Ruslana Koropetska, editor-in-chief of Ukraine publisher UA Comix says she is proud to represent the Lviv-based graphic novel specialist at this Bologna Children’s Book Fair and do what she can “in our own way” to help show Ukrainian culture to the world.
She said she has been busy with licensing enquiries and even more with well-wishers from across the trade. She added: “But it is of course stressful, difficult, horrific time. And an odd time to be at the fair as we have, of course, been unable to trade as a proper publisher since the invasion.”
Koropetska made it to BCBF only because she happened to be travelling in the Netherlands when the Russian forces invaded Ukraine and she has remained outside of her home country since. She said: “We’re based in Lviv, which so far has not been as devastated as other cities. My colleagues for the most part are safe—or as safe and OK as they can be in the circumstances. We have a lot of stock in the US, but a lot of it is in a warehouse in Kyiv, which is safe as of today. But that can change tomorrow.”

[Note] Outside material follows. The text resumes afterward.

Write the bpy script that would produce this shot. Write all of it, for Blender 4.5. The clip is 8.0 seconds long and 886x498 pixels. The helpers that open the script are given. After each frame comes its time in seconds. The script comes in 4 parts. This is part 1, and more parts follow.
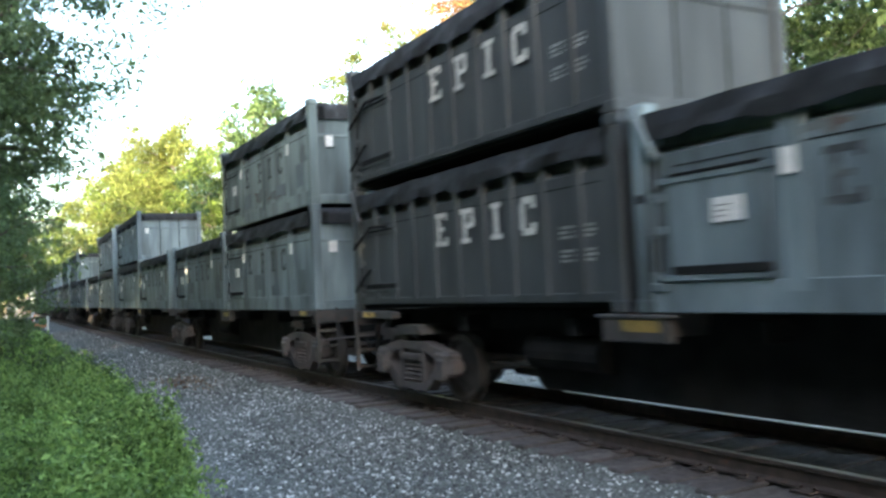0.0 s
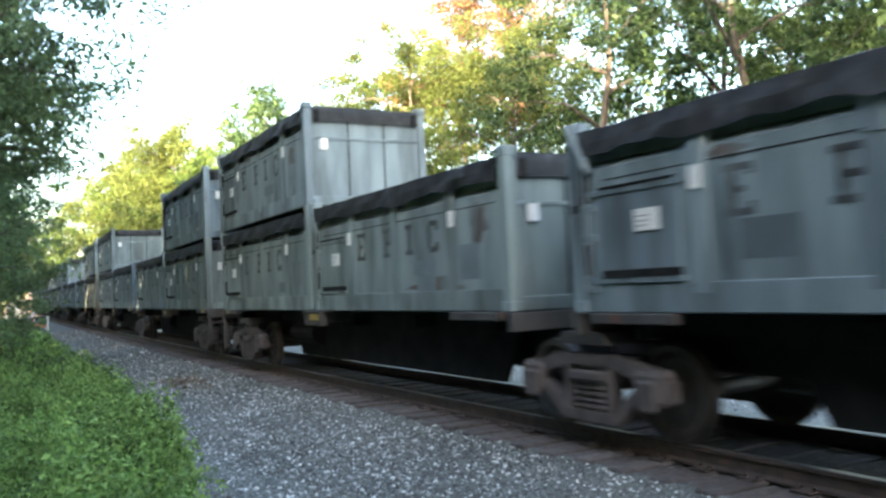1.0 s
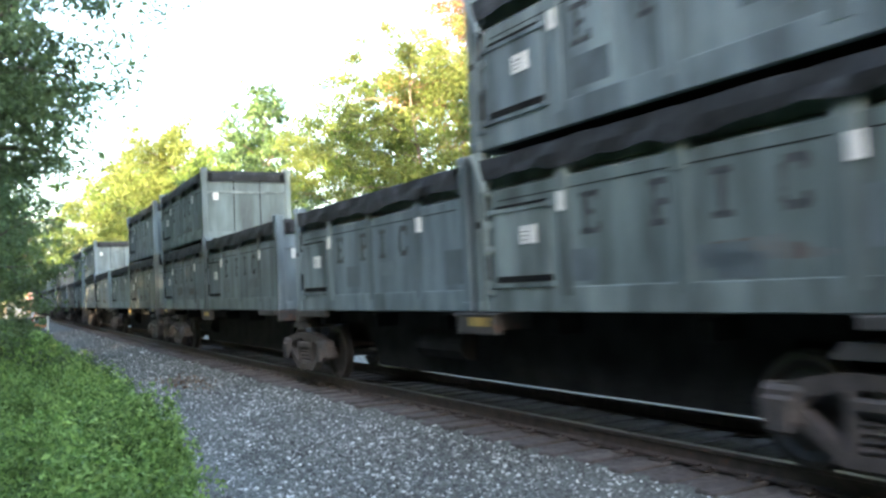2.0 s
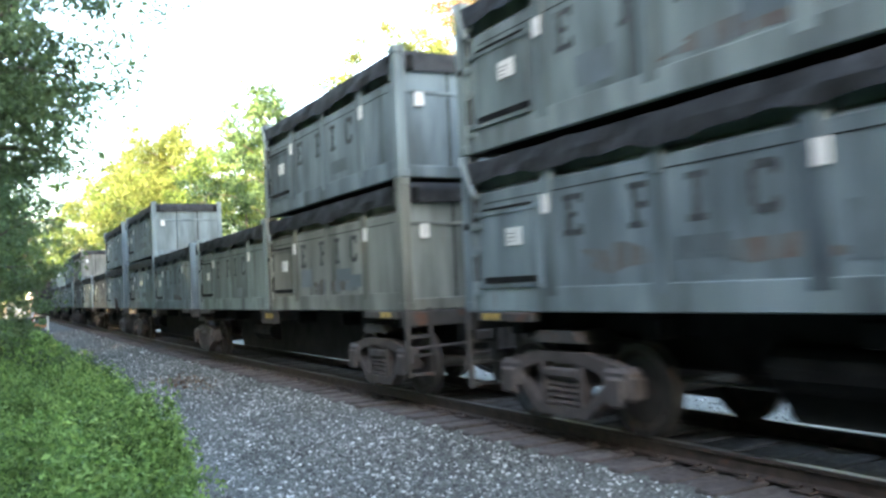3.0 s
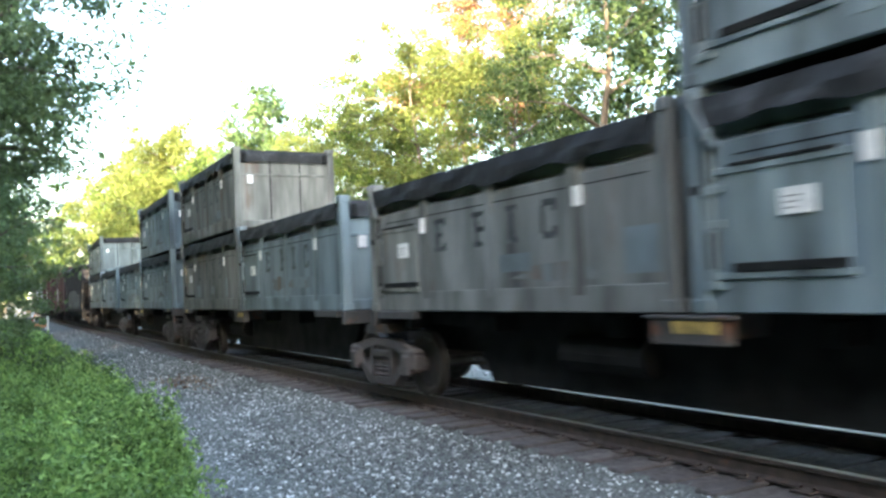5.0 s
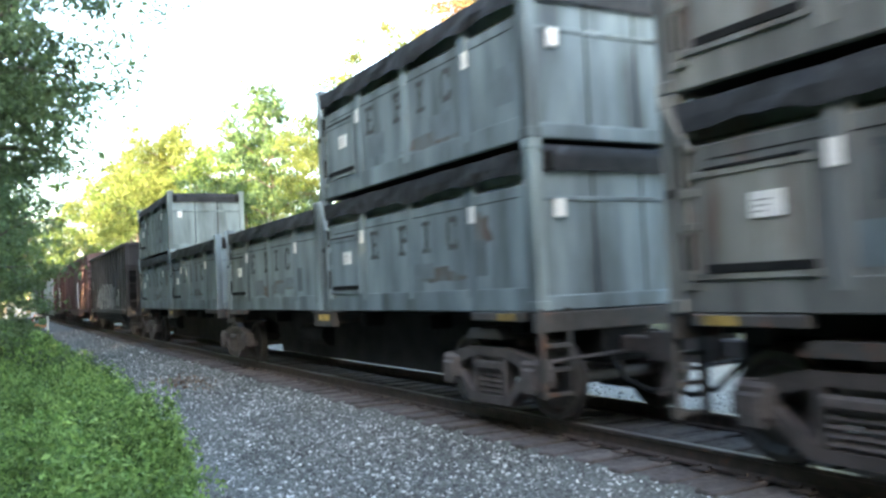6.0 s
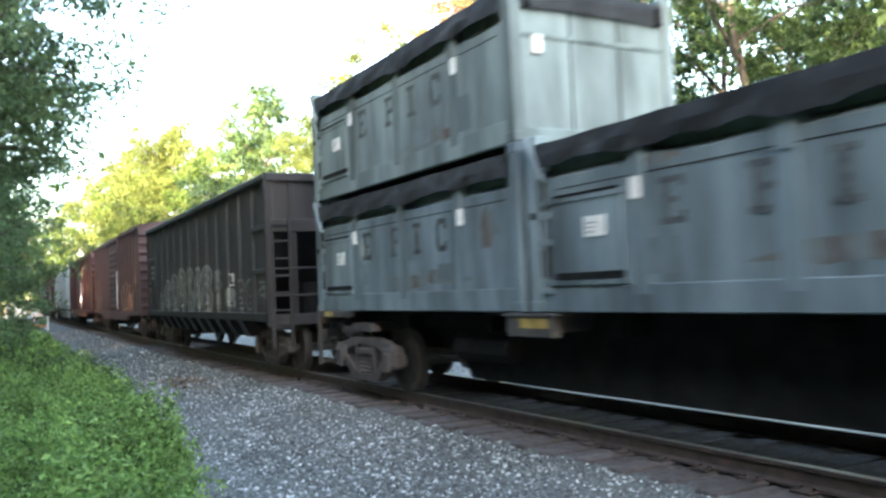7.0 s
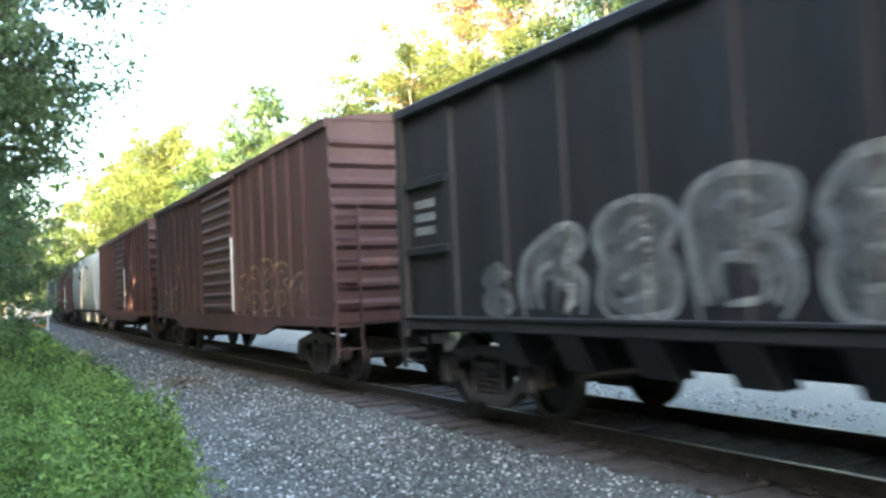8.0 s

UA was founded in 2017 by self-confessed comics geek Bohdan Kordoba and specialises in comics by Ukrainian artists and illustrators. It has partnered with global players such as Marvel and Dark Horse and among its most famous comics internationally are Three against Evil, Uptown Chronicles and Bane.
Shortly before the fair, BCBF was part of an array of international book fairs which cut ties with Russian exhibitors and invited Ukrainian authors and exhibitors to come to Bologna at no cost. Understandably, few have been able to take advantage. Anna Tiurina, co-founder of Crocus Publishing in Kharkiv contacted The Bookseller Daily yesterday after “a long journey to evacuate my kids and family to a safe place. We were supposed to go to Bologna but I [and my two co-founders] are all in different places and trying to figure out what to do next with our lives and jobs.”
In the end, Koropetska said that at the very least her BCBF was a tonic for her “as it’s been four days where I could get back to some kind of normal life again, feel like a publisher again and not a refugee”.